Which Method Should You Use
For an occasional task on any device, the online tool at PDFTools is the fastest starting point with no setup required. For users who prefer to keep files local, the Chrome or Acrobat Reader print method works on any platform. Mac users with complex needs will find Preview the most flexible. Developers and users with volume requirements should use a Python script.
Conclusion
Splitting PDFs does not require paid software or technical expertise. The five methods in this guide cover every common scenario from quick one-off extractions to automated batch processing. For most people, the online tool or the browser-based print method solves the problem in under two minutes. Mac users have the added benefit of Preview's visual drag-and-drop interface. The important thing to know is that splitting never degrades quality, the output is always faithful to the original.
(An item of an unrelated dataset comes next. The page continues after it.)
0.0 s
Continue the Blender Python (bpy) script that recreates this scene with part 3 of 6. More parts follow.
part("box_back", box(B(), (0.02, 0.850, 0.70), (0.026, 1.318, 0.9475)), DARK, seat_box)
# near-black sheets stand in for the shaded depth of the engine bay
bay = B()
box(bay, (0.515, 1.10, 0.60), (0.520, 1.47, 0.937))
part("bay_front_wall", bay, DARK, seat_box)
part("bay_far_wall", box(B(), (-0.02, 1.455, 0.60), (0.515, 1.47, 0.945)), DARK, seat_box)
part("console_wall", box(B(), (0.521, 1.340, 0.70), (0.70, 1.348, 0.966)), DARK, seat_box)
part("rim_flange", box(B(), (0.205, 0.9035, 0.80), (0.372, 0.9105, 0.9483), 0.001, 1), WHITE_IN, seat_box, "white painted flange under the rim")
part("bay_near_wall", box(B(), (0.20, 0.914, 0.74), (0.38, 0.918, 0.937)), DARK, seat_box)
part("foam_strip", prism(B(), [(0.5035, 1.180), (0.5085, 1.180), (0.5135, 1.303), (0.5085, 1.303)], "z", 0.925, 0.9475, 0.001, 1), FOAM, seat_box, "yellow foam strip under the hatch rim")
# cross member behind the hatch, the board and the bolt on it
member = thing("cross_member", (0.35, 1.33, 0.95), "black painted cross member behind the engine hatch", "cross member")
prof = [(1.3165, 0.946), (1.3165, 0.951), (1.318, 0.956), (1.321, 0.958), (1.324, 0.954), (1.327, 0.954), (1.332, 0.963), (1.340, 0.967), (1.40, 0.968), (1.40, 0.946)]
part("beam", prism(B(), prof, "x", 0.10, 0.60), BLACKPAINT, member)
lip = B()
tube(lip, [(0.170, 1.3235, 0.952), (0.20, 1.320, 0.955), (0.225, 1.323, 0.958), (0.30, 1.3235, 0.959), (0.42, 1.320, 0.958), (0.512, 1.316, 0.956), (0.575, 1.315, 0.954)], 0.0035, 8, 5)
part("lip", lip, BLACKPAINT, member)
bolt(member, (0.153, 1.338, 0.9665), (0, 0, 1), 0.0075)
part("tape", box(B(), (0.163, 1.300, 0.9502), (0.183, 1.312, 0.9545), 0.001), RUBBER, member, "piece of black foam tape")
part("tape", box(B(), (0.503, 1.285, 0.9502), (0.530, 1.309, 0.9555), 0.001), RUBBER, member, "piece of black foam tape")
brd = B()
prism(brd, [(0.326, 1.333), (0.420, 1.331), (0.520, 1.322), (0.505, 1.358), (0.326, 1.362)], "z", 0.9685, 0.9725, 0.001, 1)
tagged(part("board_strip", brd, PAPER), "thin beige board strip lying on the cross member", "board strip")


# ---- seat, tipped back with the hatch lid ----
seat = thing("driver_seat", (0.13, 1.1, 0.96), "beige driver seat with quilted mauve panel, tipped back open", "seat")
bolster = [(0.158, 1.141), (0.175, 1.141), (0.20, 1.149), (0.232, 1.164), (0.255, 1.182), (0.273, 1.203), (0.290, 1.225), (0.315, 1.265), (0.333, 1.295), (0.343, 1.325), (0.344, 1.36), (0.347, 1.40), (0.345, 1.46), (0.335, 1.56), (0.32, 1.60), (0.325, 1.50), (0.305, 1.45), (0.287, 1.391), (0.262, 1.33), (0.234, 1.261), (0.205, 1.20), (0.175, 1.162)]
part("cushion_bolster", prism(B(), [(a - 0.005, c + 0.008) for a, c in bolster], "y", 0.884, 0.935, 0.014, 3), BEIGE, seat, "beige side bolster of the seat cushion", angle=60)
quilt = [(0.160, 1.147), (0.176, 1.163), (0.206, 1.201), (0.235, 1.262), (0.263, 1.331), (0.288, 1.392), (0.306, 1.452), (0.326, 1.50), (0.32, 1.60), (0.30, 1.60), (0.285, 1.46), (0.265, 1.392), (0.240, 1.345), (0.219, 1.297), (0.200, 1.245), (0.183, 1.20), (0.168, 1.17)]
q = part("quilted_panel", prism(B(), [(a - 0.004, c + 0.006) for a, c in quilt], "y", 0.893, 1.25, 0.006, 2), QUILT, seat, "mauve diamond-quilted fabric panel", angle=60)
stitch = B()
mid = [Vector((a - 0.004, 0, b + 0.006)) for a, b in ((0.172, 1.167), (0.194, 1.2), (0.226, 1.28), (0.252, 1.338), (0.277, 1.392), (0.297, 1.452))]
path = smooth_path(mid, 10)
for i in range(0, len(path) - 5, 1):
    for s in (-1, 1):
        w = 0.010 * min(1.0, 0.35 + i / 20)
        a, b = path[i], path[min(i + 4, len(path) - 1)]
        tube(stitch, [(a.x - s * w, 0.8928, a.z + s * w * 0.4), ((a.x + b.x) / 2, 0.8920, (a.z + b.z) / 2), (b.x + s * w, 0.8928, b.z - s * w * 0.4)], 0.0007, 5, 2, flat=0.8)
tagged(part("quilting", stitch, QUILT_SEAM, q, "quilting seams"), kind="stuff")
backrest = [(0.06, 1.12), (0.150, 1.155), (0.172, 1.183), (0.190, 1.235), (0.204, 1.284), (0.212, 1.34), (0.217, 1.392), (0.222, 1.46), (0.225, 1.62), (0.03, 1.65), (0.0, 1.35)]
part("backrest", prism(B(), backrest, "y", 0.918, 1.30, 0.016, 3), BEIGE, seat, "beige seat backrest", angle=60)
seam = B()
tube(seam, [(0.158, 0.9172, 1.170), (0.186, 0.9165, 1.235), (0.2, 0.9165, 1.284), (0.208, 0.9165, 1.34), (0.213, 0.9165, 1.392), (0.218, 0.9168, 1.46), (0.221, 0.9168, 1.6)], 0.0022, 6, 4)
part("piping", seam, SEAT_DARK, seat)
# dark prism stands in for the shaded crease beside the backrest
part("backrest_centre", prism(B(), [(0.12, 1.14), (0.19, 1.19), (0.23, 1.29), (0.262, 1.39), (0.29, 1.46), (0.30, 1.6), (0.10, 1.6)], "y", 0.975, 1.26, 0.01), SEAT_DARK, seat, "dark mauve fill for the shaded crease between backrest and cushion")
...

For combining split sections with other documents, see the merge PDF tool. For reducing the size of the resulting files, the compress PDF tool is available free at PDFTools.
Frequently Asked Questions
Can I split a password-protected PDF?
Not without the correct password. Most tools will prompt you to enter it when you upload or open the file. Once you provide the correct password, the splitting proceeds normally. If you do not have the password, the file cannot be split, and attempting to bypass PDF protection without authorisation is illegal in most countries.
Does splitting a PDF reduce its quality?
No. Splitting extracts pages without re-rendering them. The content of the output pages is identical to the original at the byte level. Image quality, text clarity, and all formatting are completely preserved.
Is there a page limit for splitting PDFs online?
Limits depend on the service. PDFTools handles files up to several hundred pages on its free tier. For the browser-based methods using Chrome or Acrobat Reader, there is no page limit beyond your computer's available memory.
Can I split a PDF into individual pages automatically?
Yes. The online tool at PDFTools includes an option to extract every page as a separate file, producing a ZIP archive you can download. The Python script method can also do this automatically for large batches.